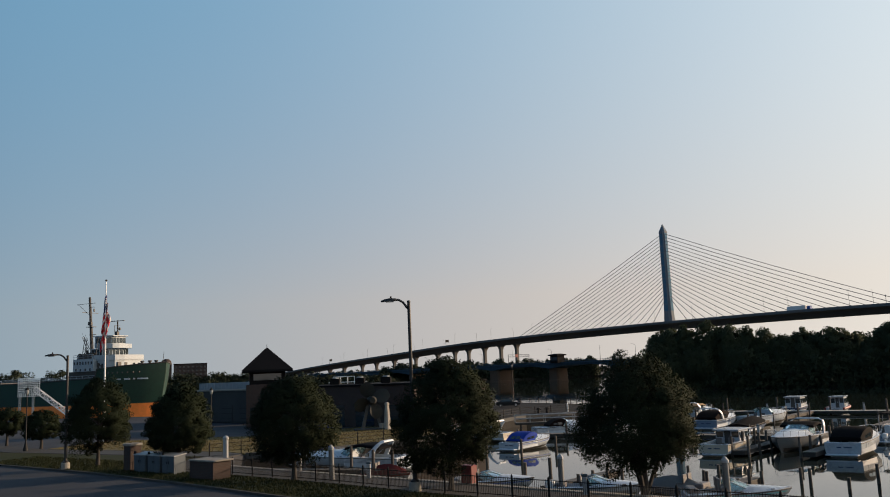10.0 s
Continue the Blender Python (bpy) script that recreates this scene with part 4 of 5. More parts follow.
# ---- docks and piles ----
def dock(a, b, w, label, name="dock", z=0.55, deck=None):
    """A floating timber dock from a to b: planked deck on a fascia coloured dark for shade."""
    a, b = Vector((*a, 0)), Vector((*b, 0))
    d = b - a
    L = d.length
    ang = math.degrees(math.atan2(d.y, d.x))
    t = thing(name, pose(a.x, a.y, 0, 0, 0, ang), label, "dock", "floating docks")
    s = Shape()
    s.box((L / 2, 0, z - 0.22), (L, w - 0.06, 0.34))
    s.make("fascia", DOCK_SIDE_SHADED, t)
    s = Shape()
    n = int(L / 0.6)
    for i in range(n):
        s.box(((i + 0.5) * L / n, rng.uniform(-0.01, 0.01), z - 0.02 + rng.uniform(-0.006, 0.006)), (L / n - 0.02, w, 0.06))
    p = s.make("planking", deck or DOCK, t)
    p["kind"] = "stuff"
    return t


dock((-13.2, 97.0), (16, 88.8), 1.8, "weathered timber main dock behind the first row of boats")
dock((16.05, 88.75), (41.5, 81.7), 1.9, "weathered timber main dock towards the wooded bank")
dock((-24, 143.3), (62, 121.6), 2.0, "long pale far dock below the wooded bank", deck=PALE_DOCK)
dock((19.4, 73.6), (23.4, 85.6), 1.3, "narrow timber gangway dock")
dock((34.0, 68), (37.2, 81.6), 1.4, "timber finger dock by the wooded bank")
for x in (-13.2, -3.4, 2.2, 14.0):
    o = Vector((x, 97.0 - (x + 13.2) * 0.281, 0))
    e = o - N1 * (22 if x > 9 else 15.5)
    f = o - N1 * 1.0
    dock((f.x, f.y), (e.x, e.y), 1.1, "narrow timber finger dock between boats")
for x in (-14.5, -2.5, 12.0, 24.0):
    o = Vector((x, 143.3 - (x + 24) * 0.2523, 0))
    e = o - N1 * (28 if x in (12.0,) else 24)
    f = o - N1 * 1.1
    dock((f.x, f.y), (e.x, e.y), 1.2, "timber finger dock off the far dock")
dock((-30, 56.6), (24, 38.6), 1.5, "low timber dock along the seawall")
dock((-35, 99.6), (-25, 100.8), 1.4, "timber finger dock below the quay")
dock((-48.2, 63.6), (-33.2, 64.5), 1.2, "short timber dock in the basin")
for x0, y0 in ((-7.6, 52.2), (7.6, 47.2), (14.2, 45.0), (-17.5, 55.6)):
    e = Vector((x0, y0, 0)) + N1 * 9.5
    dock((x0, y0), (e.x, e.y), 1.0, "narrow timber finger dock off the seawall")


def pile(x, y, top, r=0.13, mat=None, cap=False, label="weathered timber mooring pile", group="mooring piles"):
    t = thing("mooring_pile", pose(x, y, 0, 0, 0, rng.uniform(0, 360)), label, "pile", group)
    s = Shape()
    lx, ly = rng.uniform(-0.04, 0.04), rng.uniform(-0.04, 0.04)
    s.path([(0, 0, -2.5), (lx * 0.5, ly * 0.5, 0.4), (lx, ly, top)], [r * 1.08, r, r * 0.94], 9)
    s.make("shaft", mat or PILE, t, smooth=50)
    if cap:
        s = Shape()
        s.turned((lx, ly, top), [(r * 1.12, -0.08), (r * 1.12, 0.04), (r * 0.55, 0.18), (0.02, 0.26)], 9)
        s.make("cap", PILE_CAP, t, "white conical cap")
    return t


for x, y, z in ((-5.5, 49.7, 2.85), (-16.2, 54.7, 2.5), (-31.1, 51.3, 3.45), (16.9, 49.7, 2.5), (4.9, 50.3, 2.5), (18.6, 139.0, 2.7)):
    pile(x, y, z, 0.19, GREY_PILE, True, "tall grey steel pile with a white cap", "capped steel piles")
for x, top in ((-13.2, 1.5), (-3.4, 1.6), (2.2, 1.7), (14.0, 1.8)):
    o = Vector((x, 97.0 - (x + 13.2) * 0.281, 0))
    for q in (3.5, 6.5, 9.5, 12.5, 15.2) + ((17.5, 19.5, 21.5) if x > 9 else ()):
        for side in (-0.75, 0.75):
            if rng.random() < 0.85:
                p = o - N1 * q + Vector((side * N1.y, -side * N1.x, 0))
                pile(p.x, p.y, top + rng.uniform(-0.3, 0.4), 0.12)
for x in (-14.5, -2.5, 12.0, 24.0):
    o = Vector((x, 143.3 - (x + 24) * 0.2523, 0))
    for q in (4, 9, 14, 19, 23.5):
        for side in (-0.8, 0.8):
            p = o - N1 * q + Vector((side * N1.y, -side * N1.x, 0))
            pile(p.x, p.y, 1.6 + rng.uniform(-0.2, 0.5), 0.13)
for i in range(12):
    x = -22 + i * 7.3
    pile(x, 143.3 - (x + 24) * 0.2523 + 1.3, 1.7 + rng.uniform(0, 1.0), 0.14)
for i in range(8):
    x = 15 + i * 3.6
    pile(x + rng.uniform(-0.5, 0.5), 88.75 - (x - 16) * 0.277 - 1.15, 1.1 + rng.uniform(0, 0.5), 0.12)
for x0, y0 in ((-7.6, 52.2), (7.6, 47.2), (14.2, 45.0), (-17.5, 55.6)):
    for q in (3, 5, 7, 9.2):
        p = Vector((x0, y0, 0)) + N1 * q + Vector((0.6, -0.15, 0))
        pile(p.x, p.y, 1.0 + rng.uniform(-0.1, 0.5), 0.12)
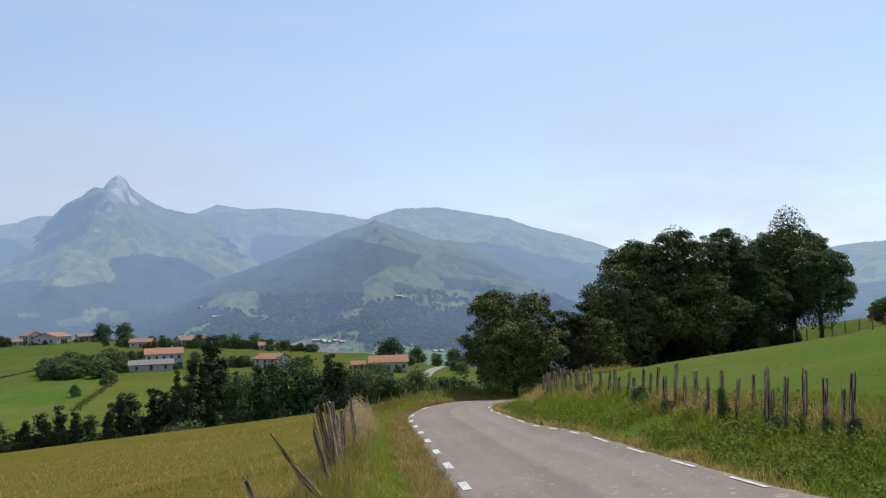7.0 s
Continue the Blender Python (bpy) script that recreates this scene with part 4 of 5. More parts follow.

###

Problem statement:
Pictures are to be left out; repeat all the remaining data exactly.

Result of this task:
10.0 s
Continue the Blender Python (bpy) script that recreates this scene with part 4 of 5. More parts follow.
# ---- docks and piles ----
def dock(a, b, w, label, name="dock", z=0.55, deck=None):
    """A floating timber dock from a to b: planked deck on a fascia coloured dark for shade."""
    a, b = Vector((*a, 0)), Vector((*b, 0))
    d = b - a
    L = d.length
    ang = math.degrees(math.atan2(d.y, d.x))
    t = thing(name, pose(a.x, a.y, 0, 0, 0, ang), label, "dock", "floating docks")
    s = Shape()
    s.box((L / 2, 0, z - 0.22), (L, w - 0.06, 0.34))
    s.make("fascia", DOCK_SIDE_SHADED, t)
    s = Shape()
    n = int(L / 0.6)
    for i in range(n):
        s.box(((i + 0.5) * L / n, rng.uniform(-0.01, 0.01), z - 0.02 + rng.uniform(-0.006, 0.006)), (L / n - 0.02, w, 0.06))
    p = s.make("planking", deck or DOCK, t)
    p["kind"] = "stuff"
    return t


dock((-13.2, 97.0), (16, 88.8), 1.8, "weathered timber main dock behind the first row of boats")
dock((16.05, 88.75), (41.5, 81.7), 1.9, "weathered timber main dock towards the wooded bank")
dock((-24, 143.3), (62, 121.6), 2.0, "long pale far dock below the wooded bank", deck=PALE_DOCK)
dock((19.4, 73.6), (23.4, 85.6), 1.3, "narrow timber gangway dock")
dock((34.0, 68), (37.2, 81.6), 1.4, "timber finger dock by the wooded bank")
for x in (-13.2, -3.4, 2.2, 14.0):
    o = Vector((x, 97.0 - (x + 13.2) * 0.281, 0))
    e = o - N1 * (22 if x > 9 else 15.5)
    f = o - N1 * 1.0
    dock((f.x, f.y), (e.x, e.y), 1.1, "narrow timber finger dock between boats")
for x in (-14.5, -2.5, 12.0, 24.0):
    o = Vector((x, 143.3 - (x + 24) * 0.2523, 0))
    e = o - N1 * (28 if x in (12.0,) else 24)
    f = o - N1 * 1.1
    dock((f.x, f.y), (e.x, e.y), 1.2, "timber finger dock off the far dock")
dock((-30, 56.6), (24, 38.6), 1.5, "low timber dock along the seawall")
dock((-35, 99.6), (-25, 100.8), 1.4, "timber finger dock below the quay")
dock((-48.2, 63.6), (-33.2, 64.5), 1.2, "short timber dock in the basin")
for x0, y0 in ((-7.6, 52.2), (7.6, 47.2), (14.2, 45.0), (-17.5, 55.6)):
    e = Vector((x0, y0, 0)) + N1 * 9.5
    dock((x0, y0), (e.x, e.y), 1.0, "narrow timber finger dock off the seawall")


def pile(x, y, top, r=0.13, mat=None, cap=False, label="weathered timber mooring pile", group="mooring piles"):
    t = thing("mooring_pile", pose(x, y, 0, 0, 0, rng.uniform(0, 360)), label, "pile", group)
    s = Shape()
    lx, ly = rng.uniform(-0.04, 0.04), rng.uniform(-0.04, 0.04)
    s.path([(0, 0, -2.5), (lx * 0.5, ly * 0.5, 0.4), (lx, ly, top)], [r * 1.08, r, r * 0.94], 9)
    s.make("shaft", mat or PILE, t, smooth=50)
    if cap:
        s = Shape()
        s.turned((lx, ly, top), [(r * 1.12, -0.08), (r * 1.12, 0.04), (r * 0.55, 0.18), (0.02, 0.26)], 9)
        s.make("cap", PILE_CAP, t, "white conical cap")
    return t


for x, y, z in ((-5.5, 49.7, 2.85), (-16.2, 54.7, 2.5), (-31.1, 51.3, 3.45), (16.9, 49.7, 2.5), (4.9, 50.3, 2.5), (18.6, 139.0, 2.7)):
    pile(x, y, z, 0.19, GREY_PILE, True, "tall grey steel pile with a white cap", "capped steel piles")
for x, top in ((-13.2, 1.5), (-3.4, 1.6), (2.2, 1.7), (14.0, 1.8)):
    o = Vector((x, 97.0 - (x + 13.2) * 0.281, 0))
    for q in (3.5, 6.5, 9.5, 12.5, 15.2) + ((17.5, 19.5, 21.5) if x > 9 else ()):
        for side in (-0.75, 0.75):
            if rng.random() < 0.85:
                p = o - N1 * q + Vector((side * N1.y, -side * N1.x, 0))
                pile(p.x, p.y, top + rng.uniform(-0.3, 0.4), 0.12)
for x in (-14.5, -2.5, 12.0, 24.0):
    o = Vector((x, 143.3 - (x + 24) * 0.2523, 0))
    for q in (4, 9, 14, 19, 23.5):
        for side in (-0.8, 0.8):
            p = o - N1 * q + Vector((side * N1.y, -side * N1.x, 0))
            pile(p.x, p.y, 1.6 + rng.uniform(-0.2, 0.5), 0.13)
for i in range(12):
    x = -22 + i * 7.3
    pile(x, 143.3 - (x + 24) * 0.2523 + 1.3, 1.7 + rng.uniform(0, 1.0), 0.14)
for i in range(8):
    x = 15 + i * 3.6
    pile(x + rng.uniform(-0.5, 0.5), 88.75 - (x - 16) * 0.277 - 1.15, 1.1 + rng.uniform(0, 0.5), 0.12)
for x0, y0 in ((-7.6, 52.2), (7.6, 47.2), (14.2, 45.0), (-17.5, 55.6)):
    for q in (3, 5, 7, 9.2):
        p = Vector((x0, y0, 0)) + N1 * q + Vector((0.6, -0.15, 0))
        pile(p.x, p.y, 1.0 + rng.uniform(-0.1, 0.5), 0.12)
7.0 s
Continue the Blender Python (bpy) script that recreates this scene with part 4 of 5. More parts follow.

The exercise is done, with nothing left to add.